• **YOUR INSTRUCTIONS**
Your task is to transcribe all of the data below exactly, omitting the images.

----

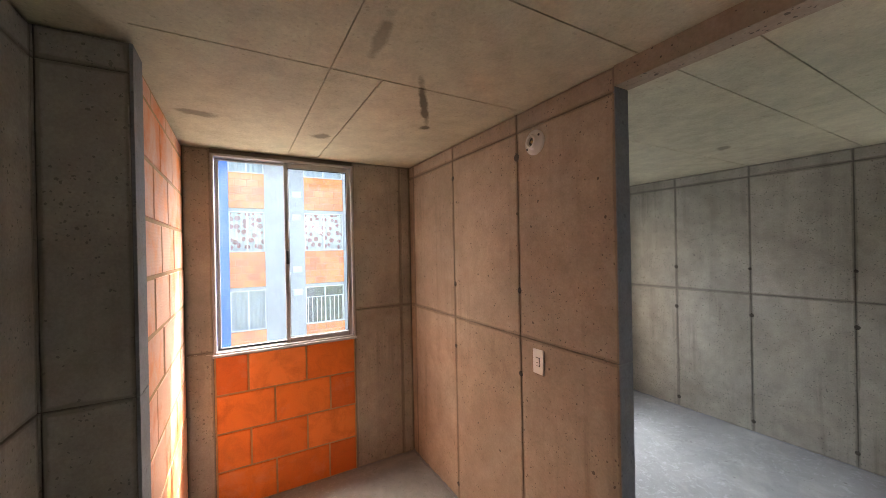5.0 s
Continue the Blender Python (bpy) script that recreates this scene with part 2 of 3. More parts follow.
def floor_material():
    m, nt, n, l, b = nodes_of("screed")
    p = position(nt)
    cloud = noise_tex(nt, p, 0.9, 6, 0.6, 0.6)
    col = ramp(nt, cloud, [(0.3, (0.178, 0.18, 0.184)), (0.7, (0.27, 0.272, 0.272))])
    mid = noise_tex(nt, p, 6, 6, 0.7, 0.8)
    col = mixc(nt, 0.6, col, ramp(nt, mid, [(0.3, g1(0.36)), (0.72, g1(0.64))]), "OVERLAY")
    dust = noise_tex(nt, p, 2.3, 6, 0.68, 1.0)
    col = mixc(nt, ramp(nt, dust, [(0.5, g1(0)), (0.75, g1(0.55))]), col, (0.37, 0.362, 0.35))
    fine = noise_tex(nt, p, 130, 3, 0.7)
    col = mixc(nt, 0.3, col, ramp(nt, fine, [(0.3, g1(0.35)), (0.7, g1(0.65))]), "OVERLAY")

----

• **REPLY TO THE TASK**
5.0 s
Continue the Blender Python (bpy) script that recreates this scene with part 2 of 3. More parts follow.
def floor_material():
    m, nt, n, l, b = nodes_of("screed")
    p = position(nt)
    cloud = noise_tex(nt, p, 0.9, 6, 0.6, 0.6)
    col = ramp(nt, cloud, [(0.3, (0.178, 0.18, 0.184)), (0.7, (0.27, 0.272, 0.272))])
    mid = noise_tex(nt, p, 6, 6, 0.7, 0.8)
    col = mixc(nt, 0.6, col, ramp(nt, mid, [(0.3, g1(0.36)), (0.72, g1(0.64))]), "OVERLAY")
    dust = noise_tex(nt, p, 2.3, 6, 0.68, 1.0)
    col = mixc(nt, ramp(nt, dust, [(0.5, g1(0)), (0.75, g1(0.55))]), col, (0.37, 0.362, 0.35))
    fine = noise_tex(nt, p, 130, 3, 0.7)
    col = mixc(nt, 0.3, col, ramp(nt, fine, [(0.3, g1(0.35)), (0.7, g1(0.65))]), "OVERLAY")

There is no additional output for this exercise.